Repeat all of the material below exactly as written, images excluded.

* DATA SECTION:
__________________________________________________

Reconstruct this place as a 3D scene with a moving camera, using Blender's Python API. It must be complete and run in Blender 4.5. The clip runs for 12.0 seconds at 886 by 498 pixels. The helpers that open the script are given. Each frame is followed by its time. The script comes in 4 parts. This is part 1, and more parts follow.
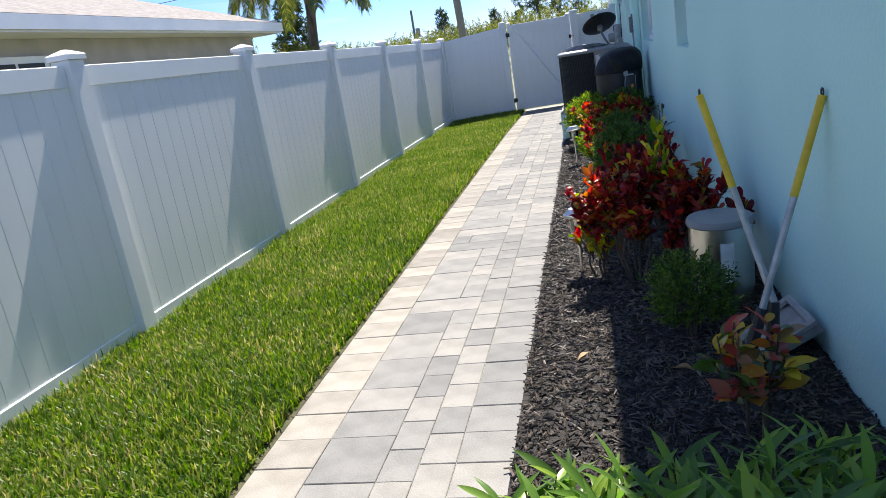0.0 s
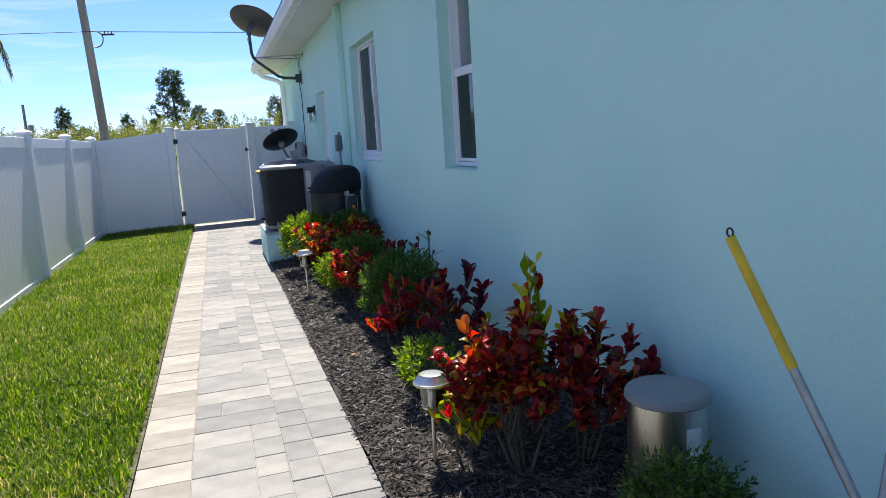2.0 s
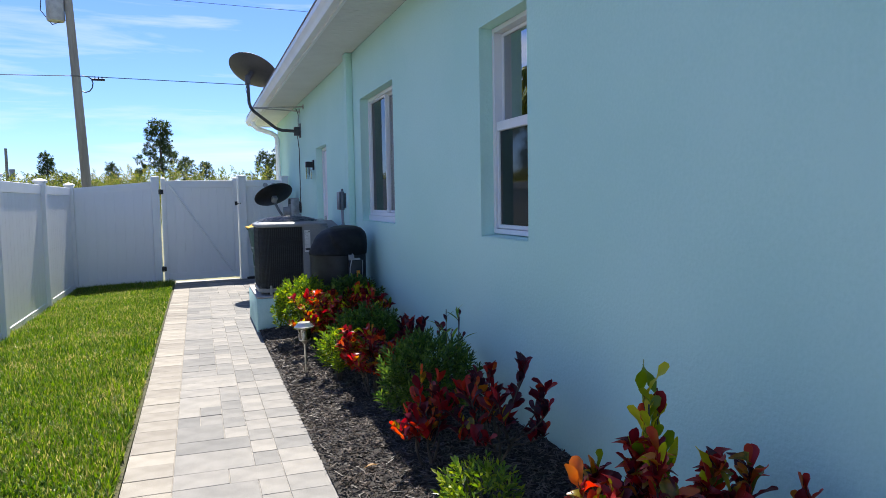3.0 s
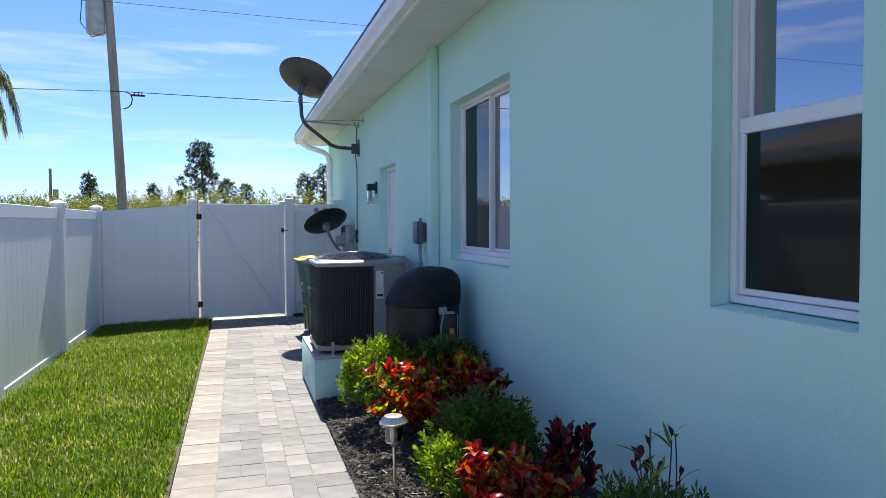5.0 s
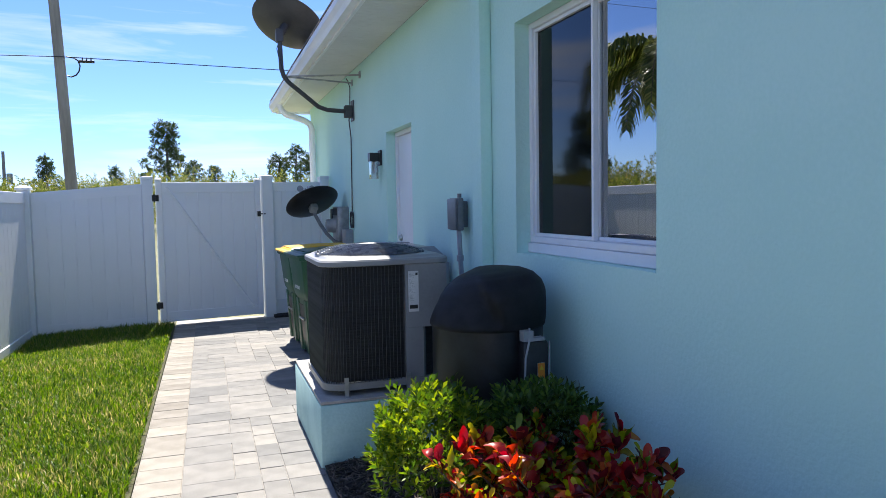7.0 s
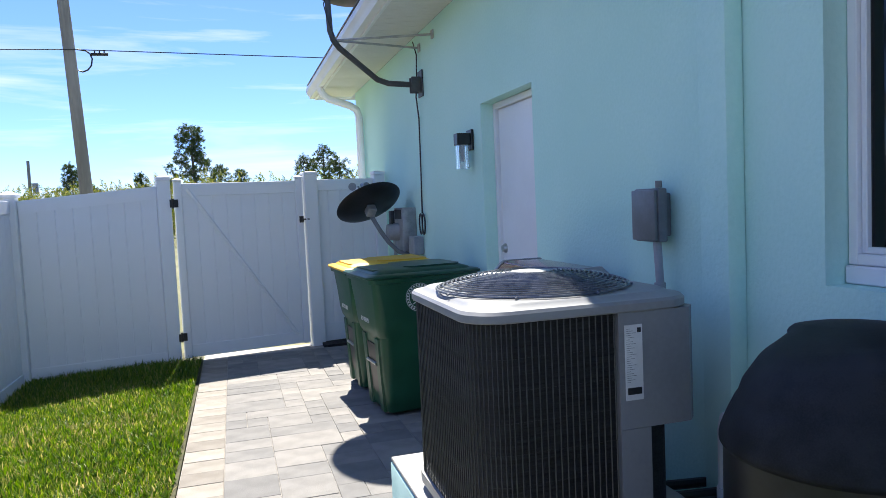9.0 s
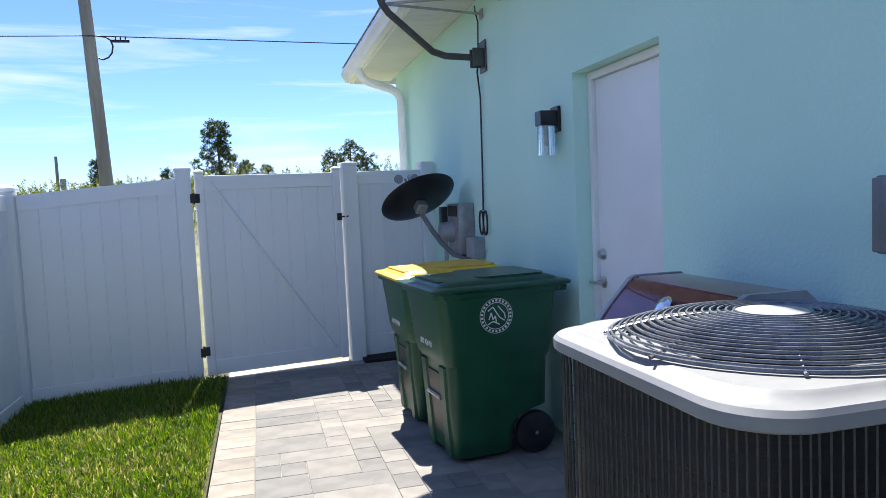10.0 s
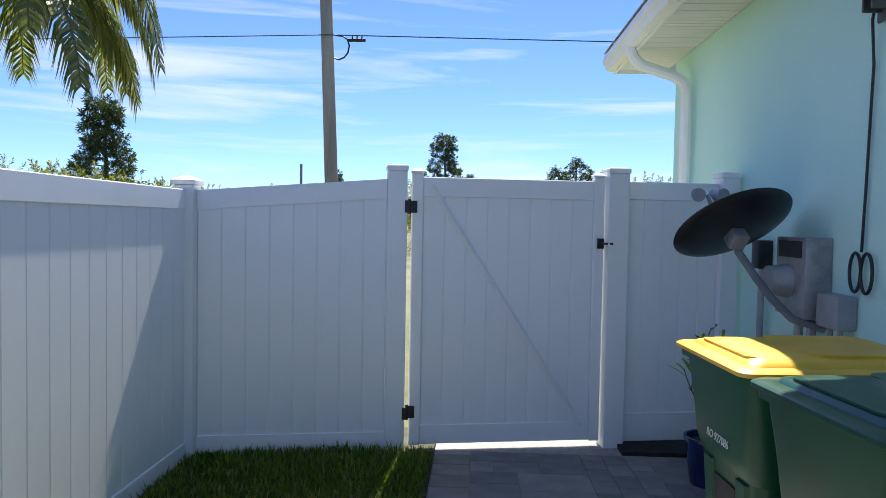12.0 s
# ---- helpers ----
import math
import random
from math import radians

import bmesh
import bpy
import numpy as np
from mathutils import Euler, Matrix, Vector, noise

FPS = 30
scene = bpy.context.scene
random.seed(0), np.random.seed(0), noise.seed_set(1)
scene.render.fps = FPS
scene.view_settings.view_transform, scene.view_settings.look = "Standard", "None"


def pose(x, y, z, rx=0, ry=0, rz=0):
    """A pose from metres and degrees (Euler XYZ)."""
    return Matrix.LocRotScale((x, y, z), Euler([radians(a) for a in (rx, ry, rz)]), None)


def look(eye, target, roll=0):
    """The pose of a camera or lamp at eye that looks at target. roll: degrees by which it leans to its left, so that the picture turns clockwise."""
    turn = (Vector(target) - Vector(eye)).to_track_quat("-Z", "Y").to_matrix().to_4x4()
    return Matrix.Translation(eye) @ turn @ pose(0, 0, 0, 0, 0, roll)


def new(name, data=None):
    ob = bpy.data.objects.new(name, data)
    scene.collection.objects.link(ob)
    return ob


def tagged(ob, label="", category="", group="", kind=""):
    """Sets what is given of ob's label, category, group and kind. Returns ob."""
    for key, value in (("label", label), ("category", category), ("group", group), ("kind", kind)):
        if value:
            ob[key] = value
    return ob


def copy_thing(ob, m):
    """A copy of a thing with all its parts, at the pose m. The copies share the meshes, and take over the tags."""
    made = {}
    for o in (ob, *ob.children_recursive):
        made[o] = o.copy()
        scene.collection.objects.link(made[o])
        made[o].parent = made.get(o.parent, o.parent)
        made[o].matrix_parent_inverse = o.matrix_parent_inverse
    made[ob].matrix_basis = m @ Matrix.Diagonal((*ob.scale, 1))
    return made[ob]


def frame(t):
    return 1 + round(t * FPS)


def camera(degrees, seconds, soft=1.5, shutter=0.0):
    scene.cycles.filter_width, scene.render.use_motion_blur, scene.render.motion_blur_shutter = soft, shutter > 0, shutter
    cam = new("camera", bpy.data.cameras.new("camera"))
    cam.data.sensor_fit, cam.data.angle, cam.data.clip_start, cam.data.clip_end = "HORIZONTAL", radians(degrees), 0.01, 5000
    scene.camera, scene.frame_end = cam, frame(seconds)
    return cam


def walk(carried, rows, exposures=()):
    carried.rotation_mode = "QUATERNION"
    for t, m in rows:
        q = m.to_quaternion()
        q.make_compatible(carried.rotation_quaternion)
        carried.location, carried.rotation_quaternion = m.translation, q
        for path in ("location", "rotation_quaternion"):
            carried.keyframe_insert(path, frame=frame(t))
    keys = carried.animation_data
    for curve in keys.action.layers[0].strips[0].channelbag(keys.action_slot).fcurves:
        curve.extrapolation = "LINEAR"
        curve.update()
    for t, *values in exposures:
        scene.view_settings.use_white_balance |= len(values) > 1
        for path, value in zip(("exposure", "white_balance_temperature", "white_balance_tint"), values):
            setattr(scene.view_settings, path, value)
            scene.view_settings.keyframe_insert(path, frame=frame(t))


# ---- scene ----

__________________________________________________

* COMPLETED TASK:
Reconstruct this place as a 3D scene with a moving camera, using Blender's Python API. It must be complete and run in Blender 4.5. The clip runs for 12.0 seconds at 886 by 498 pixels. The helpers that open the script are given. Each frame is followed by its time. The script comes in 4 parts. This is part 1, and more parts follow.
0.0 s
2.0 s
3.0 s
5.0 s
7.0 s
9.0 s
10.0 s
12.0 s
# ---- helpers ----
import math
import random
from math import radians

import bmesh
import bpy
import numpy as np
from mathutils import Euler, Matrix, Vector, noise

FPS = 30
scene = bpy.context.scene
random.seed(0), np.random.seed(0), noise.seed_set(1)
scene.render.fps = FPS
scene.view_settings.view_transform, scene.view_settings.look = "Standard", "None"


def pose(x, y, z, rx=0, ry=0, rz=0):
    """A pose from metres and degrees (Euler XYZ)."""
    return Matrix.LocRotScale((x, y, z), Euler([radians(a) for a in (rx, ry, rz)]), None)


def look(eye, target, roll=0):
    """The pose of a camera or lamp at eye that looks at target. roll: degrees by which it leans to its left, so that the picture turns clockwise."""
    turn = (Vector(target) - Vector(eye)).to_track_quat("-Z", "Y").to_matrix().to_4x4()
    return Matrix.Translation(eye) @ turn @ pose(0, 0, 0, 0, 0, roll)


def new(name, data=None):
    ob = bpy.data.objects.new(name, data)
    scene.collection.objects.link(ob)
    return ob


def tagged(ob, label="", category="", group="", kind=""):
    """Sets what is given of ob's label, category, group and kind. Returns ob."""
    for key, value in (("label", label), ("category", category), ("group", group), ("kind", kind)):
        if value:
            ob[key] = value
    return ob


def copy_thing(ob, m):
    """A copy of a thing with all its parts, at the pose m. The copies share the meshes, and take over the tags."""
    made = {}
    for o in (ob, *ob.children_recursive):
        made[o] = o.copy()
        scene.collection.objects.link(made[o])
        made[o].parent = made.get(o.parent, o.parent)
        made[o].matrix_parent_inverse = o.matrix_parent_inverse
    made[ob].matrix_basis = m @ Matrix.Diagonal((*ob.scale, 1))
    return made[ob]


def frame(t):
    return 1 + round(t * FPS)


def camera(degrees, seconds, soft=1.5, shutter=0.0):
    scene.cycles.filter_width, scene.render.use_motion_blur, scene.render.motion_blur_shutter = soft, shutter > 0, shutter
    cam = new("camera", bpy.data.cameras.new("camera"))
    cam.data.sensor_fit, cam.data.angle, cam.data.clip_start, cam.data.clip_end = "HORIZONTAL", radians(degrees), 0.01, 5000
    scene.camera, scene.frame_end = cam, frame(seconds)
    return cam


def walk(carried, rows, exposures=()):
    carried.rotation_mode = "QUATERNION"
    for t, m in rows:
        q = m.to_quaternion()
        q.make_compatible(carried.rotation_quaternion)
        carried.location, carried.rotation_quaternion = m.translation, q
        for path in ("location", "rotation_quaternion"):
            carried.keyframe_insert(path, frame=frame(t))
    keys = carried.animation_data
    for curve in keys.action.layers[0].strips[0].channelbag(keys.action_slot).fcurves:
        curve.extrapolation = "LINEAR"
        curve.update()
    for t, *values in exposures:
        scene.view_settings.use_white_balance |= len(values) > 1
        for path, value in zip(("exposure", "white_balance_temperature", "white_balance_tint"), values):
            setattr(scene.view_settings, path, value)
            scene.view_settings.keyframe_insert(path, frame=frame(t))


# ---- scene ----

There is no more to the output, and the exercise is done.